Streaming event processing usually implies low end to end latency. While ASA is designed to process incoming events with low latency, there are several factors from both the query semantics and the underlying infrastructure that can introduce latency. In this blog post, I will explain where the additional latency is from, and how to reduce it.
At the center of ASA's query semantics is temporal transformation logic, including windowed aggregates and temporal joins. In order to perform the temporal transformation correctly and efficiently, we sort all incoming events by timestamp order. When Event Hub is used as input, we also need to merge the events from all Event Hub partitions by timestamp order. The merger essentially round robin through the Event Hub partitions reading from the partition with the lowest timestamp seen so far, and performs a merge sort. So far so good.
However, when events do not arrive at all Event Hub partitions for some reason (e.g. low event rate or uneven distribution), the merge sort algorithm has to wait for the event from the empty partition, potentially indefinitely, which halts the whole event processing pipeline. To combat the problem, we do two things.
- For queries that don't use "timestamp by," we confirm with Event Hub partition it's indeed out of events to read (as opposed to network delay). If so, we move the clock from the partition forward without waiting for new events.
- For queries that use "timestamp by," in addition to #1, we use the late arrival tolerance window specified on the query's configuration tab to figure out how to move user's clock forward. For example, if the local clock is at 2pm, and the late arrival tolerance window is 10 seconds, we will move user's clock to 1:59:50pm.

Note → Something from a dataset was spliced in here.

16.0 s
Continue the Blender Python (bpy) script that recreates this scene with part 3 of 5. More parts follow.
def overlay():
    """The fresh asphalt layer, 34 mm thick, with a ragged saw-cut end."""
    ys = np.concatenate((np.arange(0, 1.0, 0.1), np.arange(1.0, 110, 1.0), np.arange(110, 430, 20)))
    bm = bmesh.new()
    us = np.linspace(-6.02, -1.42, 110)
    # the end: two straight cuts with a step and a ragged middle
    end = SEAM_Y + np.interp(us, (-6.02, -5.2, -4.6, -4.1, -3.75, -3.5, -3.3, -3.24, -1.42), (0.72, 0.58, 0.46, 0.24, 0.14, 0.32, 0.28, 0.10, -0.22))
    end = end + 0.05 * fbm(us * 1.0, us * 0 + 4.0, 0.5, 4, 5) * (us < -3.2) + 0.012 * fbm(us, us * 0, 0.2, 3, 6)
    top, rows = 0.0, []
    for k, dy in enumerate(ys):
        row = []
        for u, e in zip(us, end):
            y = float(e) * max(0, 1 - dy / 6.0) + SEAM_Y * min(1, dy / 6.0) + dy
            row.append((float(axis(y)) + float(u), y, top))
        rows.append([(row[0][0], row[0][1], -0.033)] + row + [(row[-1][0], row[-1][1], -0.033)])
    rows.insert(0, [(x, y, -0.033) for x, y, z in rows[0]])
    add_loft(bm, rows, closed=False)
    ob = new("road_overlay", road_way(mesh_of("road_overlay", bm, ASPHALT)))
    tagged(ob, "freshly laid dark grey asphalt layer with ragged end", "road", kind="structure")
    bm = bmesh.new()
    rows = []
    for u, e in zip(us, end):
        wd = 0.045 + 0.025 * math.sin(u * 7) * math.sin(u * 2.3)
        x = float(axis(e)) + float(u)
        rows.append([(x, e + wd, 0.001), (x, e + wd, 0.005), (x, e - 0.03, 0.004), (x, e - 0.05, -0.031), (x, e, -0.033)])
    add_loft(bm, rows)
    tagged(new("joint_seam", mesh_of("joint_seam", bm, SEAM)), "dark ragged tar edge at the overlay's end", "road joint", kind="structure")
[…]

As you can see, both mechanisms can introduce delay in the processing. For #1, it's the time we check with each and every Event Hub partition on their emptiness, and for #2, it's the tolerance window specified by the user.

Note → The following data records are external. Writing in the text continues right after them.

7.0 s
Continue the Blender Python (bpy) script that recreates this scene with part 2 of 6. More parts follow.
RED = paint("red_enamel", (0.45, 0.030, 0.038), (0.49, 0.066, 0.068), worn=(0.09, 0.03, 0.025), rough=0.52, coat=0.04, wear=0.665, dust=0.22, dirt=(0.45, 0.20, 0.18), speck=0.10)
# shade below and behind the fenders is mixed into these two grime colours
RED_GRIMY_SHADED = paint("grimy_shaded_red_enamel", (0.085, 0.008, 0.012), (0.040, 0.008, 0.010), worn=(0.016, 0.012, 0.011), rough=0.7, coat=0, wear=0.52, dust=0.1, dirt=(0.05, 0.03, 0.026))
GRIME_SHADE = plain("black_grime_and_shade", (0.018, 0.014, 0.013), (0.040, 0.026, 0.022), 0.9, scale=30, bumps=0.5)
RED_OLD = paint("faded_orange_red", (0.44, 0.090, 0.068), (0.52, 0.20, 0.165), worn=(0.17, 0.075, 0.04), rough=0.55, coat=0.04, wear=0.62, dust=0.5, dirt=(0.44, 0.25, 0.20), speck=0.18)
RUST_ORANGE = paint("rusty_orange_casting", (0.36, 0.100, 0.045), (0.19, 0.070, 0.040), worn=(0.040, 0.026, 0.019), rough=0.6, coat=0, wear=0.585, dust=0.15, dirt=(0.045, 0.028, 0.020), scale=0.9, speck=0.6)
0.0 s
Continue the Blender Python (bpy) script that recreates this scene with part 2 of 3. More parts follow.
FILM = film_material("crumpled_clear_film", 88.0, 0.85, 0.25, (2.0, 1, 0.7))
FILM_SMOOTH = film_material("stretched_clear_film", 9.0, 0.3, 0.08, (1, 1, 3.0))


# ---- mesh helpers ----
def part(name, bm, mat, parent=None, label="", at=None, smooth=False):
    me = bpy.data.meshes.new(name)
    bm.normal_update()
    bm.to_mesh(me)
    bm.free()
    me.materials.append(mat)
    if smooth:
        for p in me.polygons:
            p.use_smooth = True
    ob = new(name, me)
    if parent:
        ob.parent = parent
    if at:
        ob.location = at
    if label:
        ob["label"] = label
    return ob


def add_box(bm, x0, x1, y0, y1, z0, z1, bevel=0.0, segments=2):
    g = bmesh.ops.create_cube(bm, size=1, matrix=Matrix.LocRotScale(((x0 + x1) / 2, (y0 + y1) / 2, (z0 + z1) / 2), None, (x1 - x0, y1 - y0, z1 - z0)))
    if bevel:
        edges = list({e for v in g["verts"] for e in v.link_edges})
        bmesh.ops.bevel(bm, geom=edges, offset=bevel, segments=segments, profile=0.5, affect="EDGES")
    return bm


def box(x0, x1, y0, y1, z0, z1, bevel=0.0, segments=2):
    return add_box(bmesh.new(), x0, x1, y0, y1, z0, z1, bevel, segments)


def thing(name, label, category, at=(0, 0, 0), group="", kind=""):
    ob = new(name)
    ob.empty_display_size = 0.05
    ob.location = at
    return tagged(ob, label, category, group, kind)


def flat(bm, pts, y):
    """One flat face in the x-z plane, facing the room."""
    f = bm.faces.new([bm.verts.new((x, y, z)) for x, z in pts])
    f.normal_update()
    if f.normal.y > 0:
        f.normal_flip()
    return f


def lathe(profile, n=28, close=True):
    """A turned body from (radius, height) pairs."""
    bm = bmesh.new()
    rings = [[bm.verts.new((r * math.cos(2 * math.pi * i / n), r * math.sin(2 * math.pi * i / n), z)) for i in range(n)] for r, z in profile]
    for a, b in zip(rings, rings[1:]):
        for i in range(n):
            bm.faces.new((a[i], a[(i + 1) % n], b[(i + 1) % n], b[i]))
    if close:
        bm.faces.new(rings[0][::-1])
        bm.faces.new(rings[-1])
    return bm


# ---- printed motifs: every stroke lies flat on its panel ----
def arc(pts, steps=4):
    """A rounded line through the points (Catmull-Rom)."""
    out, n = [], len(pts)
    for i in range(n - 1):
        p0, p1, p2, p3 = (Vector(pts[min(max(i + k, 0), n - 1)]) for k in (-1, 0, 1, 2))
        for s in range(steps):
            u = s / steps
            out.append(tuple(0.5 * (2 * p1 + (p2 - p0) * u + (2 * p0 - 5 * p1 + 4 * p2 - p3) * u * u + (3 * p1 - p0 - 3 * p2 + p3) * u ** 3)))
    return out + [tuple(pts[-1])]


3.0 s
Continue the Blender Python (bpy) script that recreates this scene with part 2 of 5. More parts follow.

My experiment shows with a select * query, if I send 1 event per second to Event Hub, the end to end delay is around 6 seconds.
So, how can we reduce the latency?
Remember, at the center of the delay is the merger. While ASA team continues to improve its design to reduce latency, if you can avoid the merger in the query, you have effectively removed that source of delay. To achieve that, you need to make your query a partitioned query, by adding the "partition by" clause. For example, select * from input partition by partitionid.
The partitionid here is the partitionid from Event Hub. This effectively tells ASA to not merge events from Event Hub partitions during processing. Just note, you need to configure your Event Hub output to use partitionid as the partition key as well; otherwise, the merger is applied again. The drawback of doing this is the output events are no longer guaranteed to be sorted by timestamp, because they are processed in parallel without getting merged together.
My experiment shows with this query change, if I send 1 event per second to Event Hub, the end to end delay is reduced to 2 seconds.